2. It begins on the exegetical level (Christian faith is a missionary faith rooted in Jesus’ practices, the hope of the rule of God and his justice) and follows with historical, theological and practical reflection and initiatives. It is inter-disciplinary because it takes into account cultural studies, holistic community transformational development theory and practice, a critique of the past, contextualisation and strategies that move the people of God in their local situation forward.
3. Bosch, David. 1991. Transforming Mission. Maryknoll, New York, USA: Orbis Books, 412.
4. This approach to urban mission hermeneutics is intentional on my part. A lived experience in context is a preliminary step in all contextual theologies. This is certainly true in theologies of liberation. Leonardo Boff and Clodivis Boff call this the preliminary stage of all theologising, a living commitment with the poor and oppressed. Robert Schrieter (1986) summarizes the biblical foundation well: “…the development of local theologies depends as much on finding Christ already active in the culture as it does on bringing Christ to the culture. The great respect for culture has a Christological basis. It grows out of a belief that the risen Christ’s salvific activity in bringing about the Kingdom of God is already going on before our arrival. From a missionary perspective there would be no conversion if the grace of God had not preceded the missionary and opened the hearts of those who heard.” (Constructing Local Theologies. Maryknoll, New York, USA: Orbis, 29).

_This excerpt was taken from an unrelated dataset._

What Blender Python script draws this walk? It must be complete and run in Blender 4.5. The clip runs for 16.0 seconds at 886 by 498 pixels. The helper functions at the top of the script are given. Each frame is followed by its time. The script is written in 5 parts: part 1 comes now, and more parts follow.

5. This reflection is inspired by an article by Whiteman, David. 1997. “Contextualization: The Theory, the Gap, the Challenge” International Bulletin of Missionary Research. 21(1): 2-7.
6. I am grateful to John Vissers and Roland De Vries for helping me in the formulation of the following section. See their unpublished paper, “Evangelizing the Church: Towards A Reformed Theology of Mission for Canadian Presbyterians.”
7. Frame, John. 1976. Van Til the Theologian. Phillipsburg, New Jersey, USA: Pilgrim, 25.